Our political institutions are decayed too, if not in the state of rotten crisis of that failed state the USA. We have displaced Italy in international rankings of the instability of political leadership and entertain the BBC, eager for distractions from the failure of Westminster, with stories of being the coup capital of the world. Our parties have hollowed out, and become shells controlled by a new condottiere class of political mercenaries, who look to the debauched electoral politics of America for the latest trends, techniques and treachery towards citizens. Our parliaments do not function as deliberative assemblies. You do not look to them for searching debates on the great issues of the time, or elevated rhetoric entrusting the moral conflicts of our society into the language of Disraeli or Gladstone or Lincoln. Now we just have dumb social media posts, tatty little scandals of personal indulgences, and endless virtue signalling aimed at micro-targeted groups of the electorate. Our bureaucracies – once a bulwark against clientilistic politics – have, in turn, been thrown open to a spoils system run by this degraded political elite
There are many still within our country who look back mistily to the great “era of reform” from 1984-2006 when Hawke and Howard, Keating and Costello led a series of economic reforms that opened up the country’s trade with the world and laid the foundations for the great period of prosperity we have enjoyed. However many years it is now- 27? – since we last had a recession? What greater achievement could we ask for from our political leaders? And how they have fallen since? The high priests of market fundamentalism in the bureaucracy look on the current state of politics and cry. Ken Henry, former head of the Treasury, advocate of the view that the one great reform the country needs is changes to tax rates (not a joke), takes aim at this degraded spectacle of political mercenaries turning parliament into a social media pile-on.

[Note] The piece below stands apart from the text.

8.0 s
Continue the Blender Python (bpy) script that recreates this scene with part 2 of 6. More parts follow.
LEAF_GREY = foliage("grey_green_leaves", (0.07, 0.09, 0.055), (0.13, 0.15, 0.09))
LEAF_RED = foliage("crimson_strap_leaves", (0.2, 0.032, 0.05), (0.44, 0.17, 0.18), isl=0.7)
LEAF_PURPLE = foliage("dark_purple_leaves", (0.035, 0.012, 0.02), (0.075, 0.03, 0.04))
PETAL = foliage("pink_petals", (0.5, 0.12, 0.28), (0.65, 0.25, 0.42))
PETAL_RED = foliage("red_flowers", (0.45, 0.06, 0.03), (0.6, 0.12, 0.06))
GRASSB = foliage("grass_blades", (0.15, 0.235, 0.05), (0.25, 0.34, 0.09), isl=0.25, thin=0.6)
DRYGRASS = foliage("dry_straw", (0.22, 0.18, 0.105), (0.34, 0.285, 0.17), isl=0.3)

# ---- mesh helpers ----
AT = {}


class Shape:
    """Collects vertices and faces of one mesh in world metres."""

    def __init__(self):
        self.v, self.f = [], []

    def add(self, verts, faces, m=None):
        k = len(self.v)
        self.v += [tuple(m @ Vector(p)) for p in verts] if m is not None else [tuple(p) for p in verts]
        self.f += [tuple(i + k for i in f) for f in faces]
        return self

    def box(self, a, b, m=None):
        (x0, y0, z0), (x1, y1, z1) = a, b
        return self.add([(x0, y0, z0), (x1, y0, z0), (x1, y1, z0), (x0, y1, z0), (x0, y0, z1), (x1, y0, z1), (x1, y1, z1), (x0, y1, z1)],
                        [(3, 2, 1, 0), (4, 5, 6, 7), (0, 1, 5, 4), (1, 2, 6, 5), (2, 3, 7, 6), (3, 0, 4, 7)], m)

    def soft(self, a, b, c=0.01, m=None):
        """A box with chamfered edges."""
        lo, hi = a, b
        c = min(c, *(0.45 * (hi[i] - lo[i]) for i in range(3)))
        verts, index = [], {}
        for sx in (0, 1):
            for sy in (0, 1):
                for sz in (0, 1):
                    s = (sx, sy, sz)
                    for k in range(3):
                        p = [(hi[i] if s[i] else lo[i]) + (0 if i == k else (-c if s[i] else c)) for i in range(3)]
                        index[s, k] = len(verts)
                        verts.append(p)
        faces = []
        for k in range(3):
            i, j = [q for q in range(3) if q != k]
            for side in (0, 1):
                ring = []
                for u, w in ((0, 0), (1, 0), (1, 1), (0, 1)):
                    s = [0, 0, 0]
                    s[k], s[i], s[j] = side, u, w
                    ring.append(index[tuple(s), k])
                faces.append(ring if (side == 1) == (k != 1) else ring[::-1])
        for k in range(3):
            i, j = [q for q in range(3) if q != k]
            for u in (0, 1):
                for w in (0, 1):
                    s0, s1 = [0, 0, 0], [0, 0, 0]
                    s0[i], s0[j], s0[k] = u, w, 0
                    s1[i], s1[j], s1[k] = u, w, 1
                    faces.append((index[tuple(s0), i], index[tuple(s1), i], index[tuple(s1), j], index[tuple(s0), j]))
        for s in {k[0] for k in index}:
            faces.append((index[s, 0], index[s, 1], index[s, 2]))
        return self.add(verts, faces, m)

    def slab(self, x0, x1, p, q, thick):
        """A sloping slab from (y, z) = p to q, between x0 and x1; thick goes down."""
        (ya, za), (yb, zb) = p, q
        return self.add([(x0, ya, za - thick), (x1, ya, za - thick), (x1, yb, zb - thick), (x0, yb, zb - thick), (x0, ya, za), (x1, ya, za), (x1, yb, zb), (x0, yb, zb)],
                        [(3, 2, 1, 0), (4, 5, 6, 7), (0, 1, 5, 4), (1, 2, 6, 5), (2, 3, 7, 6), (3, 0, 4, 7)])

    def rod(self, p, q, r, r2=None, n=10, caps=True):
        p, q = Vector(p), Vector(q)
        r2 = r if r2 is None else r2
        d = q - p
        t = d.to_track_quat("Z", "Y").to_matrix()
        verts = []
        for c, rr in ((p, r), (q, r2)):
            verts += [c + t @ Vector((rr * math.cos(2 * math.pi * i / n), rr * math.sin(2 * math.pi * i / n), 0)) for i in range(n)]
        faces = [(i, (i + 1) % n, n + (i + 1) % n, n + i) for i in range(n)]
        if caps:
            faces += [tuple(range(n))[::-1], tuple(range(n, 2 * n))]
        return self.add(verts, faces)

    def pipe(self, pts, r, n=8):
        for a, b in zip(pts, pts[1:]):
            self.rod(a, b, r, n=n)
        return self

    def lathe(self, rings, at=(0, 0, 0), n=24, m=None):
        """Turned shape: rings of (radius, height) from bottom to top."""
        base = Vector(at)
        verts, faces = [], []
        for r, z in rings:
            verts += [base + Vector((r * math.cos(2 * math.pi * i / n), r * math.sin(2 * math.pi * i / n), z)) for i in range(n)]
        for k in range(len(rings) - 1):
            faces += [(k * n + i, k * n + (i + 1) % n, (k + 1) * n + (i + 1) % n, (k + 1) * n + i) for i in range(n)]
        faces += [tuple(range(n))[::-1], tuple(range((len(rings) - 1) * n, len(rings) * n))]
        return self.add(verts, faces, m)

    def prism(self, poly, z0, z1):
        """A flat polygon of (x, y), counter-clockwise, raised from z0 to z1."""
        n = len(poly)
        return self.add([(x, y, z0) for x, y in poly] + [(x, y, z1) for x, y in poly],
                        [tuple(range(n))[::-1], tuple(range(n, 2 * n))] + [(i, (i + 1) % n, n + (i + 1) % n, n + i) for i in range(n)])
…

“Our politicians have dug themselves into deep trenches from which they fire insults designed merely to cause political embarrassment. Populism supplies the munitions. And the whole spectacle — the whole dreadful spectacle — is broadcast live via multimedia, 24/7. The country that Australians want cannot even be imagined from these trenches.” Ken Henry, National Press Club via The Australian (23 Feb 2017)
Ah, but he without sin should cast the first stone. Ken Henry’s stern moral views seemed to melt into thin air, when as Chair of the National Australia Bank, he appeared before the Banking Royal Commission. When tested on what his response was to immoral, even perhaps criminal conduct, by the banking executives he employed and supervised, Henry shrugs his shoulders and said, “sure we paid them bonuses, what else would we do… sack them all?” He tells the Banking Royal Commission, in the indulgent phrases of a philosopher-bureaucrat who has grown too used to admiration, that:
“The capitalist model is that businesses have no responsibility other than to maximise profits for shareholders. A lot of people who have participated in this debate over the past 12 months have said that’s all that you should hold boards accountable for, is that they are focused on the maximisation of profits for shareholders. …. It’s open, obviously, to the commission to enter into this rather important debate. It could play a valuable role by doing so. But anyway, for what it’s worth, NAB’s view clearly today is that incentives should be aligned with customer experience.” Ken Henry, quoted in Australian Financial Review 27 November 2018
So, we are back to Brooks’ observation that morally hollow business leaders, stimulated by a political and cultural celebration of the free market, have brought us to a kind of social crisis, that requires a remoralization of business as an antidote to populism. It is as if Dostoyevsky’s fable of the Grand Inquisitor was misapplied by some ambitious economic student without fear of the consequences. Yes, everything in the market should be allowed, and all old traditions and virtues pushed aside before the great wave of reform. But what we see in Henry’s answer is that the mind that despises populism and engineers economic reform is the same mind that cannot apply standards of common decency to the operation of a business.
But we are also at the heart of a paradox with Brooks’ observation. The initiator of the change in society in Brooks’ tale is government. It is the Presidents who change the rules, and the ideologies – free market fundamentalism and moral relativism – that reshape the culture. But after that catalyst, government retreats from Brooks’ story. And it is not in government that Brooks looks to an answer to this republic in distress, undermined by populism. Rather, Brooks looks to a remoralisation of the market, and a restitution of moral virtues – the “old-fashioned norms around loyalty, cooperation, honesty, equality, fairness and compassion.”
But one cannot hope to rescue society from the market by making the market be more like society. Rather, we all must try to live more of our lives outside the modern prisons of market, consumption and celebrity. And in the political realm, we need an insurrection of virtue that restores to the ordinary acts of governing the essential character of dignity, compassion, truth-telling and humility. In so doing we may create or repair public institutions so that they can provide ways of life – not rule by the market in the service of an amoral merchant elite and its political condottiere.